> Supplied records
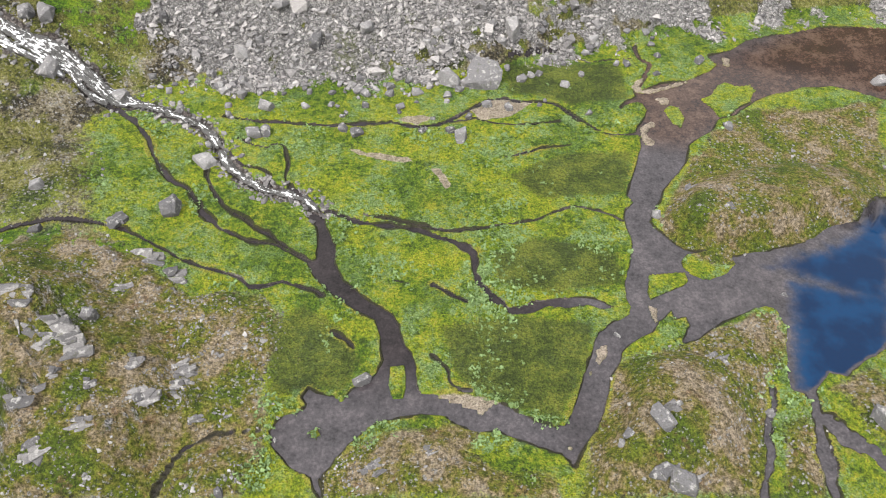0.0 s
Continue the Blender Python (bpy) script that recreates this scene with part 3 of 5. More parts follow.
SAND = [
    [(-2.2, 58.8), (2.1, 58.8), (6.4, 58.7), (8.9, 57.9), (11, 57.1), (8.5, 57), (6.4, 55.8), (3.8, 56.8), (1.3, 57.6)],
    [(24.4, 65.8), (25.7, 68.8), (27.1, 68.9), (26.6, 66.9), (25, 65)],
    [(23.1, 63.7), (23.9, 64.5), (24.1, 63.2), (23.2, 62.6)],
    [(34.7, 76.8), (35.6, 76.4), (35.8, 73.9), (35.1, 73.6), (34.6, 75)],
    [(18.6, 51.1), (19.9, 51.6), (20.2, 50.5), (18.9, 50.2)],
    [(40.2, 136.7), (41.4, 138.8), (43.3, 140.6), (43.3, 138.9), (41.6, 137.2), (42.1, 135.2), (45.4, 136.6), (50.8, 138.9), (53.6, 140.3), (52.7, 139), (46.6, 136), (42.6, 134.4), (40.8, 134.7)],
    [(39.8, 123.2), (42.4, 124.8), (44.1, 124.3), (41.5, 122.9), (40.8, 121.1), (42.1, 119.3), (42.2, 117.9), (41, 117.5), (39.5, 119.9)],
    [(44.9, 132.9), (47.4, 133.5), (47.2, 131.1), (45.8, 131)],
    [(4.5, 126.9), (10.5, 130.5), (18.3, 130.2), (12.7, 125.1), (6.8, 123.4)],
    [(-10.7, 122.6), (-5.5, 124.6), (-2.6, 123.8), (-6, 121.5)],
    [(-19, 112.9), (-7.7, 111.5), (-6, 109.9), (-15.4, 110.6)],
    [(-2.6, 108), (-1, 108.1), (1.3, 103.5), (0.3, 102.7)],
    [(62.9, 149.5), (64.2, 148.4), (63.4, 145.4), (62, 146.3)],
]
DRY = [
    [(-74.9, 82.1), (-69.9, 84.8), (-65.2, 87.3), (-58.4, 84.9), (-50.6, 80.7), (-44.8, 76.7), (-41.4, 74.1), (-35.9, 77.3), (-29.1, 75.8), (-25.8, 70.5), (-26.2, 62.9), (-26, 57), (-24.3, 53.2), (-24, 48.1), (-25.7, 44.6), (-26.4, 41.1), (-56.9, 39.3)],
    [(-16.1, 42.1), (-15.5, 46.4), (-13.7, 48.6), (-9.9, 51.1), (-6, 52.8), (1.4, 54), (6.4, 52.9), (5.1, 49.4), (8.6, 47), (17, 46.8), (17.8, 43)],
    [(20.1, 43.1), (21.8, 50.5), (23.8, 56.9), (27.3, 64.9), (31.4, 66.8), (37.7, 67.9), (43.4, 72.5), (50.9, 76.8), (55.8, 77), (56.3, 71.8), (54.9, 66.5), (51.2, 62.4), (48.7, 55), (45.3, 44.2)],
    [(50.9, 54.8), (55.1, 56.3), (56, 52.3), (54.4, 44.5), (47.7, 44.2)],
    [(59.4, 61.9), (62.3, 60.8), (63.4, 56.1), (65.4, 52.6), (68.2, 61.6), (67.7, 66.9)],
    [(39.4, 97.1), (43.9, 105.3), (54.4, 121.3), (64.4, 129.1), (76.3, 132.7), (95, 134.7), (84.5, 105.9), (77.3, 98), (65.9, 89.9), (52.9, 86.2), (44.6, 87.6), (40.6, 89.9)],
]
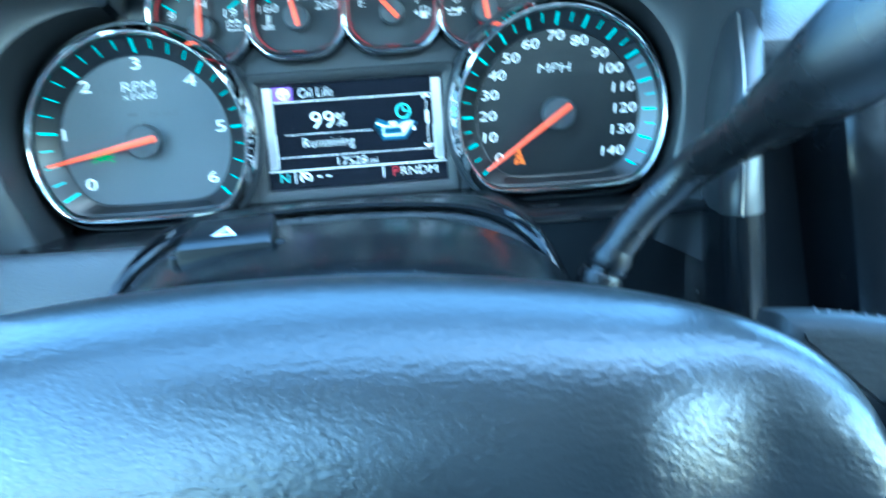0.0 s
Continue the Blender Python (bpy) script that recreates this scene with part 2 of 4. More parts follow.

> Requirements
Verbatim reproduction of every record is required; images are left out.

> Task output
0.0 s
Continue the Blender Python (bpy) script that recreates this scene with part 3 of 5. More parts follow.
SAND = [
    [(-2.2, 58.8), (2.1, 58.8), (6.4, 58.7), (8.9, 57.9), (11, 57.1), (8.5, 57), (6.4, 55.8), (3.8, 56.8), (1.3, 57.6)],
    [(24.4, 65.8), (25.7, 68.8), (27.1, 68.9), (26.6, 66.9), (25, 65)],
    [(23.1, 63.7), (23.9, 64.5), (24.1, 63.2), (23.2, 62.6)],
    [(34.7, 76.8), (35.6, 76.4), (35.8, 73.9), (35.1, 73.6), (34.6, 75)],
    [(18.6, 51.1), (19.9, 51.6), (20.2, 50.5), (18.9, 50.2)],
    [(40.2, 136.7), (41.4, 138.8), (43.3, 140.6), (43.3, 138.9), (41.6, 137.2), (42.1, 135.2), (45.4, 136.6), (50.8, 138.9), (53.6, 140.3), (52.7, 139), (46.6, 136), (42.6, 134.4), (40.8, 134.7)],
    [(39.8, 123.2), (42.4, 124.8), (44.1, 124.3), (41.5, 122.9), (40.8, 121.1), (42.1, 119.3), (42.2, 117.9), (41, 117.5), (39.5, 119.9)],
    [(44.9, 132.9), (47.4, 133.5), (47.2, 131.1), (45.8, 131)],
    [(4.5, 126.9), (10.5, 130.5), (18.3, 130.2), (12.7, 125.1), (6.8, 123.4)],
    [(-10.7, 122.6), (-5.5, 124.6), (-2.6, 123.8), (-6, 121.5)],
    [(-19, 112.9), (-7.7, 111.5), (-6, 109.9), (-15.4, 110.6)],
    [(-2.6, 108), (-1, 108.1), (1.3, 103.5), (0.3, 102.7)],
    [(62.9, 149.5), (64.2, 148.4), (63.4, 145.4), (62, 146.3)],
]
DRY = [
    [(-74.9, 82.1), (-69.9, 84.8), (-65.2, 87.3), (-58.4, 84.9), (-50.6, 80.7), (-44.8, 76.7), (-41.4, 74.1), (-35.9, 77.3), (-29.1, 75.8), (-25.8, 70.5), (-26.2, 62.9), (-26, 57), (-24.3, 53.2), (-24, 48.1), (-25.7, 44.6), (-26.4, 41.1), (-56.9, 39.3)],
    [(-16.1, 42.1), (-15.5, 46.4), (-13.7, 48.6), (-9.9, 51.1), (-6, 52.8), (1.4, 54), (6.4, 52.9), (5.1, 49.4), (8.6, 47), (17, 46.8), (17.8, 43)],
    [(20.1, 43.1), (21.8, 50.5), (23.8, 56.9), (27.3, 64.9), (31.4, 66.8), (37.7, 67.9), (43.4, 72.5), (50.9, 76.8), (55.8, 77), (56.3, 71.8), (54.9, 66.5), (51.2, 62.4), (48.7, 55), (45.3, 44.2)],
    [(50.9, 54.8), (55.1, 56.3), (56, 52.3), (54.4, 44.5), (47.7, 44.2)],
    [(59.4, 61.9), (62.3, 60.8), (63.4, 56.1), (65.4, 52.6), (68.2, 61.6), (67.7, 66.9)],
    [(39.4, 97.1), (43.9, 105.3), (54.4, 121.3), (64.4, 129.1), (76.3, 132.7), (95, 134.7), (84.5, 105.9), (77.3, 98), (65.9, 89.9), (52.9, 86.2), (44.6, 87.6), (40.6, 89.9)],
]
0.0 s
Continue the Blender Python (bpy) script that recreates this scene with part 2 of 4. More parts follow.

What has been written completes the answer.